Igea is currently one of the areas with the largest number of spinosaurid sites and fossil remains in the world. This situation is due to the activities carried out by the “Garras” team, which brings together a group of palaeontologists and enthusiasts working in unison with the aim of publicising the rich palaeontological heritage of Igea and La Rioja.

The team's next step is to publicise other spinosaurid fossils found at Igea, such as the partial skeleton called “Garras” at Peña Cárcena, and the one excavated in recent years at Virgen del Villar 2 (very close to Virgen del Villar 1), which has been given the informal name Villar. The latter is “one of the most complete skeletons known in the European and world record”. The “Garras” material is in the final stages of study before publication and the Villar material is being prepared by the lab team members.

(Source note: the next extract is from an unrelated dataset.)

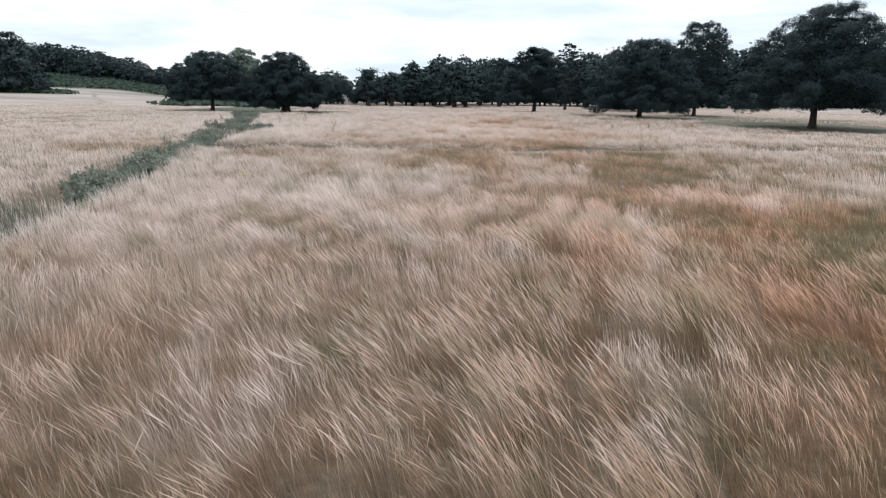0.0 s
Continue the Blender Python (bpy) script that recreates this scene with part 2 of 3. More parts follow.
def trail_off(x, y):
    d = np.abs(x + 0.5 * (wobble(x, y, 3.0) - 0.5) - np.interp(y, TRAIL_Y, TRAIL_X)) / (0.13 - 0.045 * smooth(76, 96, y))
    return d + 2.2 * (1 - smooth(53, 62, y)) + 9 * smooth(99, 102, y)


# trunks of the trees that stand free in the meadow: x, y, shade radius
SHADES = [(-42.0, 111.3, 7.2), (-27.6, 108.0, 7.6), (21.1, 123.4, 7.4), (34.5, 97.0, 10.0), (47.4, 72.0, 10.0), (53.5, 116.5, 6.5), (50.0, 146.2, 7.0)]


def height(x, y):
    x, y = np.asarray(x, float), np.asarray(y, float)
    hill = 9.5 * smooth(205, 345, y) * smooth(85, 225, -x) + 5.0 * smooth(420, 900, y)
    left = 3.0 * smooth(60, 160, -x) * smooth(110, 210, y)
    right = 2.5 * smooth(90, 170, x) * smooth(130, 230, y)
    right = right + 0.45 * smooth(55, 95, y) * smooth(-5, 24, x)
    roll = 0.35 * (wobble(x, y, 22.0) - 0.5) + 0.12 * (wobble(x, y, 5.0) - 0.5)
    dip = -0.45 * np.clip(1 - ditch_off(x, y) ** 2, 0, 1) - 0.08 * np.clip(1 - path_off(x, y), 0, 1)
    return hill + left + right + roll + dip


def turf_cover(x, y):
    """Short grazed green grass, 0 to 1."""
    c = np.zeros_like(x)
    for sx, sy, r in SHADES:
        d = np.hypot((x - sx), (y - sy)) / r + 0.5 * (wobble(x, y, 4.0) - 0.5)
        c = np.maximum(c, 1 - smooth(0.95, 1.4, d))
    d = np.hypot((x + 22.5) / 9.0, (y - 110) / 14.0) + 0.7 * (wobble(x, y, 5.0) - 0.5)
    c = np.maximum(c, 1 - smooth(0.75, 1.2, d))
    d = np.hypot((x + 40) / 12.0, (y - 128) / 20.0) + 0.5 * (wobble(x, y, 6.0) - 0.5)
    c = np.maximum(c, 1 - smooth(0.8, 1.2, d))
    d = np.hypot((x + 32) / 9.0, (y - 143) / 10.0) + 0.6 * (wobble(x, y, 5.0) - 0.5)
    c = np.maximum(c, 0.65 * (1 - smooth(0.7, 1.2, d)))
    d = np.hypot((x - 46) / 26.0, (y - 97) / 15.0) + 0.6 * (wobble(x, y, 6.0) - 0.5)
    return np.maximum(c, 0.8 * (1 - smooth(0.7, 1.2, d)))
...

The most common carnivorous dinosaurs

On the Iberian Peninsula, spinosaurids are the most common carnivorous dinosaurs in the Lower Cretaceous formations, and are especially prevalent in rocks formed in lacustrine environments. It is common to find their fossils (mainly teeth) in various sedimentary basins, such as in Cameros (Burgos and La Rioja), Maestrazgo (Teruel and Castellón) and the Lusitanian Basin in Portugal. This group would have originated in the Upper Jurassic of Western Europe, as their remains have emerged mostly in Spain, Portugal and the United Kingdom, with several faunal exchanges during the Lower Cretaceous between Europe and North Africa.

Apart from the “Garras” team, several institutions have participated in the excavations and palaeontological studies carried out: the Palaeontological Visitors’ Centre of La Rioja at Igea, together with the universities of the Basque Country, Cantabria, Complutense of Madrid and Ludwig Maximilian, as well as the Museum of Palaeontology Egidio Feruglio (MEF) The excavation seasons were subsidised and were granted excavation permits issued by the Regional Ministry of Education, Culture and Tourism (Directorate General for Culture and Tourism, Service for the Conservation and Promotion of Historical and Artistic Heritage) of the Government of La Rioja.